Ainsi, là où Descartes considère que l'homme, par la possession d'une volonté infinie, est détenteur d'un libre-arbitre qui le rend cause de ses actions, seule cause d'avoir choisi le mal au moment même où il savait où était le bien, Nietzsche estime au contraire que toute action est, en quelque sorte déterminée par l'histoire de l'agent. Les futurs, en ce sens ne sont pas contingents, mais nécessaires : pour celui qui connaît l'enchaînement des causes, il ne peut pas ne pas être que tel acte advienne plutôt qu'il n'advienne pas. Si l'agent est seule cause du fait d'avoir choisi plutôt que cela, son action lui est imputable et il doit en répondre, au contraire, si, comme le pense Nietzsche, l'action n'est que l'effet d'un enchaînement nécessaire de cause alors le libre-arbitre n'est qu'une illusion commode et en conséquence qui est injuste : le criminel qui n'a pas pu faire autre chose que ce qu'il a fait ou le juge qui use d'un simulacre pour imputer un acte à un agent un acte qui ne relève que de l'aveugle nécessité? Ce faisant, Nietzsche retourne le point de vue habituel : la faute ne serait pas dans le criminel mais dans le jury qui juge sans connaissance mais en fonction d'une réaction irrationnelle et pleine de présupposés infondés. Ils sont comme prisonnier de l'affect que produit en eux l'idée du crime et son tout aussi nécessairement déterminés dans leur décision qu'ils pensent libre que le criminel dans son crime. Ce retournement du point de vue habituel est en même temps retournement de la métaphysique, de l'arrière-monde dans lequel nous évoluons et nous jugeons sans même en avoir conscience. La justice humaine est-elle fondée sur la connaissance ou plutôt sur un aveuglement fondamental, sur une construction artificielle et illusoire de la culpabilité?
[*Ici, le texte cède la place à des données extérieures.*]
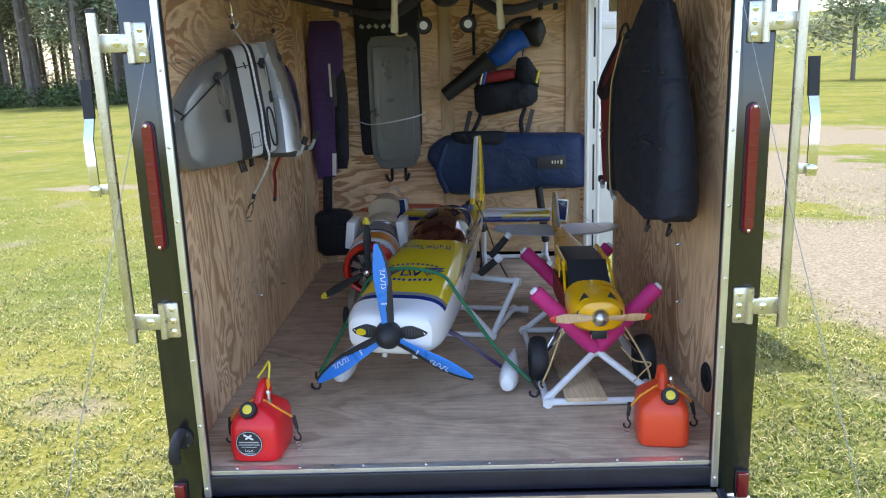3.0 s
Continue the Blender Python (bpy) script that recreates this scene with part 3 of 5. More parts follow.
def latch_bar(s):
    t = thing("door_latch_bar", "upright plated cam bar on two hinged brackets, with a flat lever", "latch bar", group="latch bars")
    bar = part("bar", tube(B(), ((s * 0.985, -0.03, 1.885), (s * 0.985, -0.03, 0.910)), 0.0155, 14), M_steel, t, "shiny plated tube")
    lathe(bm := B(), ((0.0165, 0), (0.0165, 0.012), (0.01, 0.013)), Matrix.Translation((s * 0.985, -0.03, 1.88)), 14)
    part("end_cap", bm, M_dark, bar)
    for z in (1.798, 0.972):
        br = part("bracket", box(B(), (s * 0.868, -0.005, z), (0.048, 0.010, 0.112), 0.006), M_zinc, t, "zinc-plated bracket")
        tube(bm := B(), ((s * 0.893, -0.012, z - 0.056), (s * 0.893, -0.012, z + 0.056)), 0.011, 12)
        part("knuckle", bm, M_zinc, br)
        box(bm := B(), (s * 0.935, -0.018, z), (0.085, 0.007, 0.05), 0.003)
        part("strap", bm, M_zinc, br)
        lathe(bm := B(), ((0.013, 0), (0.013, 0.004), (0.007, 0.007)), toward((s * 0.928, -0.021, z), (0, -1, 0)), 6)
        part("bolt", bm, M_chrome, br)
        for dz in (-0.036, 0, 0.036):
            lathe(bm := B(), ((0.0095, 0), (0.0095, 0.003), (0.004, 0.006)), toward((s * 0.862, -0.009, z + dz), (0, -1, 0)), 12)
            part("bolt", bm, M_chrome, br)
    # lever: a flat strip with a joggle and a dark dipped grip
    x = s * 1.035

    def strip(pts, w, th, m, name, label=""):
        bm = B()
        skin(bm, [[Vector((a + s * du, y - dv, z)) for du, dv in ((-w, 0), (w, 0), (w, th), (-w, th))] for a, y, z in pts])
        return part(name, bm, m, t, label)
    strip(((x, -0.036, 1.365), (x, -0.036, 1.45), (x + s * 0.003, -0.030, 1.53), (x + s * 0.005, 0.002, 1.60)), 0.014, 0.007, M_chrome, "lever", "bright plated flat lever")
    strip(((x + s * 0.005, 0.000, 1.59), (x + s * 0.006, 0.012, 1.70)), 0.0155, 0.010, M_rubber, "grip", "black dipped grip")
    lathe(bm := B(), ((0.014, 0), (0.014, 0.008), (0.006, 0.012)), toward((x, -0.040, 1.385), (0, -1, 0)), 12)
    part("pivot", bm, M_chrome, t)
    box(bm := B(), (s * 1.012, -0.028, 1.385), (0.055, 0.006, 0.03), 0.002)
    part("lever_lug", bm, M_zinc, t)


def corner_reflector(s):
    t = thing("side_marker", "small red rectangular marker light low on the black post", "marker light", group="corner markers")
    part("lens", box(B(), (s * 0.905, -0.008, 0.372), (0.036, 0.02, 0.085), 0.005), M_lens, t)
    part("base", box(B(), (s * 0.905, 0.0, 0.372), (0.042, 0.008, 0.092), 0.002), M_dark, t)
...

D'une certaine manière Nietzsche ne tend-t-il pas à la fois à rejoindre Spinoza en niant la modalité du possible qui donne sens à la possibilité du choix et en affirmant l'universelle nécessité? Mais, en même temps, ne s'agit-il pas d'une confusion entre le régime de l'être et du devoir-être. L'universalité du nécessaire rend-t-elle vaine toute idée de devoir-être? Ainsi on peut se demander si Nietzsche ne confond pas expliquer, comprendre et excuser. Ne peut-on pas envisager une responsabilité sans libre-arbitre, une telle idée semble pourtant extrêmement paradoxale?
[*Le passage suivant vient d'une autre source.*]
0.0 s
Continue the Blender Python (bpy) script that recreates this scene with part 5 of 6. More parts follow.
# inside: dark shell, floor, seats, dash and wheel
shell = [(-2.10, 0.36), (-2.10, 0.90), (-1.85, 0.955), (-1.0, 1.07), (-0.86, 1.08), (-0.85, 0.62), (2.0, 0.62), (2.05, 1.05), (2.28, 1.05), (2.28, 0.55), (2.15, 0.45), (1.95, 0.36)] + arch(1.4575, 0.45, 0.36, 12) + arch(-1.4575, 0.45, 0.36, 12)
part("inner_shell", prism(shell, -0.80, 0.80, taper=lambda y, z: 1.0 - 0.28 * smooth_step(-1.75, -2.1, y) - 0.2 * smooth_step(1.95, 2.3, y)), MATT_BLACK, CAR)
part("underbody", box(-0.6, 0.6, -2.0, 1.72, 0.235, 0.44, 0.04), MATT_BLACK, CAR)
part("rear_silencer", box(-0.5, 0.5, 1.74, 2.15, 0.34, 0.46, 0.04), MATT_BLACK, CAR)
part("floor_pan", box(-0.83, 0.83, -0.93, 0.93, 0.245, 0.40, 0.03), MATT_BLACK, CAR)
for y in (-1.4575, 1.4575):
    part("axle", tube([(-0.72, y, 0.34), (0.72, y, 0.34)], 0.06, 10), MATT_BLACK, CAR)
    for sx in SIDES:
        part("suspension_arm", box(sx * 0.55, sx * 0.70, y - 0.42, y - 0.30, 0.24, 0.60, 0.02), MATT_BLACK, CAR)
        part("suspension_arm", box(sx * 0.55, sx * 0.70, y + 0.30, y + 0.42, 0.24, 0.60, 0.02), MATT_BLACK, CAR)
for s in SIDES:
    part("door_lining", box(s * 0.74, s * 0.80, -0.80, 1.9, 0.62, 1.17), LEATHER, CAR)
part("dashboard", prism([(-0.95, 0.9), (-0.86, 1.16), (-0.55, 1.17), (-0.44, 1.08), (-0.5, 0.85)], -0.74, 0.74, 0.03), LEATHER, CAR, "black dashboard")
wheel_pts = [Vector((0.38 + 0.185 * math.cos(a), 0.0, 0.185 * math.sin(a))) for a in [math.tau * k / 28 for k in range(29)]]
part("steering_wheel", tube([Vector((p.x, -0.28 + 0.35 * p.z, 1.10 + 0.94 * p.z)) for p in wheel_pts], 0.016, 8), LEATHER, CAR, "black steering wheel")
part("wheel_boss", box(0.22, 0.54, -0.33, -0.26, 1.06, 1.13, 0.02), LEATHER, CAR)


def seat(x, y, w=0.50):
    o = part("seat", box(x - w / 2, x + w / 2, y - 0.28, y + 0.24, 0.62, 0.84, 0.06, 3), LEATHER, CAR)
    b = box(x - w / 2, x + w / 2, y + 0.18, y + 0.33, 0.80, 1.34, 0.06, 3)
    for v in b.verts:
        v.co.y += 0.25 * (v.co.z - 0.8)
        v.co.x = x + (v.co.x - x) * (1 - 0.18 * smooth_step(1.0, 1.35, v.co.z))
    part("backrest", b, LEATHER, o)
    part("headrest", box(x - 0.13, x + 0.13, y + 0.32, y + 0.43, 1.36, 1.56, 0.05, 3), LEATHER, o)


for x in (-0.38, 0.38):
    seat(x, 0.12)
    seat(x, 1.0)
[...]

Dans sa démarche, Nietzsche s'efforce de progresser vers une conclusion extrêmement paradoxale : à savoir l'affirmation du fait que justice et connaissance sont anti-thétiques, il s'attache donc dans tout le texte à montrer que la justice est en fait le résultat d'un processus irrationnel qui non seulement s'accommode de l'ignorance mais même la requiert. Dans un premier temps, il prend le point de vue du criminel qui conçoit son acte comme nécessaire puisqu'il a vécu de l'intérieur le caractère irrésistible de son avènement. Le deuxième passage est lié au premier par un changement de perspective qui nous déplace progressivement vers le jury, à savoir le point de vue de l'avocat qui défend le criminel, cette étape montre précisément que la connaissance est du côté du coupable et l'ignorance aveugle du côté du jury. C'est pourquoi, la conclusion est immanquable : l'ignorance est la condition de l'existence d'une justice.